Ticket costs and privileges are explained on the website.

For the Friday performance, Helimets has choreographed Time to music by Paula Matthusen, a music professor in electroacoustic and acoustic music at Wesleyan University in Connecticut. Estonian ballet mistress Marina Kesler has created Othello to the music of Arvo Part.  In between the two works actress Hanna-Liina Vosa and pianist Andrus Nahkur, distinguished Estonian artists, will appear.  Forty young Estonians, 15-25, members of the Estonian Youth Wind Orchestra will open the program.

The Estonian dancers coming number eleven, five of them soloists, six corps de ballet members. One soloist hails from Russia;  Moldova,  Japan and England are represented in the corps.  The full company numbers 56 under the direction of Thomas Edur whose career with his wife, Agnes Oaks, was principally with the English National Ballet, 1990-2009.

Both Edur and Oaks competed in the USA IBC in Jackson in 1990, where they were cited as the best Senior couple. Edur was also awarded a bronze medal.  They were identified as best couple by the  London Critics Circle in 2002; in 2010 both Edur and Oaks were made Commanders of the British Empire [CBE] by Queen Elizabeth II. Edur was named as the best male dancer in  the 2004 Laurence Olivier citation.

I culled the following from the Web. The Estonian National Ballet began in 1914 when two Russians, Nina Smirnova and Robert Rood, appeared at the Estonian National Opera.  A salaried troupe was started in 1918 and gave independent performances 1919-1920. In 1922, Viktoria Kreger of the Moscow Great Theatre staged Coppelia dancing the role. Rahel Olbrei, one of the ensemble, assumed leadership of the ensemble in 1926,  expanding her ballet training with study under Mary Wigman and Rudolf Laban; left in 1944 due to World War II pressures.  Anna Ekstrom, leading the company from 1944-1951, established the Estonian National School in 1946, which teaches Vaganova technique.

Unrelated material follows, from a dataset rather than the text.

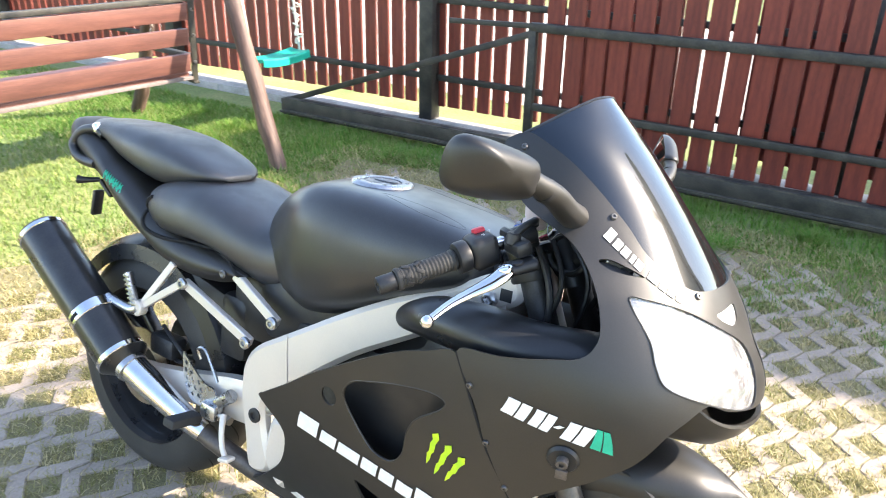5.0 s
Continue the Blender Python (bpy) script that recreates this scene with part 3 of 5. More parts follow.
NOSE = table([(.10, 1.06), (.30, 1.22), (.45, 1.33), (.60, 1.42), (.70, 1.452), (.78, 1.443), (.85, 1.398), (.89, 1.375), (.92, 1.355), (1.01, 1.277), (1.10, 1.193), (1.19, 1.10)], 0.022)
HALF = table([(.10, .03), (.16, .07), (.25, .145), (.35, .195), (.45, .228), (.55, .252), (.65, .272), (.74, .283), (.80, .282), (.86, .272), (.92, .252), (.98, .205), (1.03, .178), (1.10, .160), (1.118, .154), (1.135, .138), (1.155, .116), (1.17, .099), (1.19, .088)], 0.016)
BACK = table([(.1, .85), (.5, .95), (.72, 1.08), (.86, 1.05), (1.0, 1.02), (1.19, .97)], 0.04)
WRAP = 0.30  # metres of drawing per radian round the nose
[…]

Subsequently The Estonian company had three artistic directors prior to Edur. He assumed a  company where dancers sign contracts with the government and once hired, cannot be fired.  The contract is year round;  after twenty years, they are eligible for a pension.  Corps members are utilized in operas and musicals; soloists appear only in ballets and the artists enjoy roughly two months of vacation in the summer.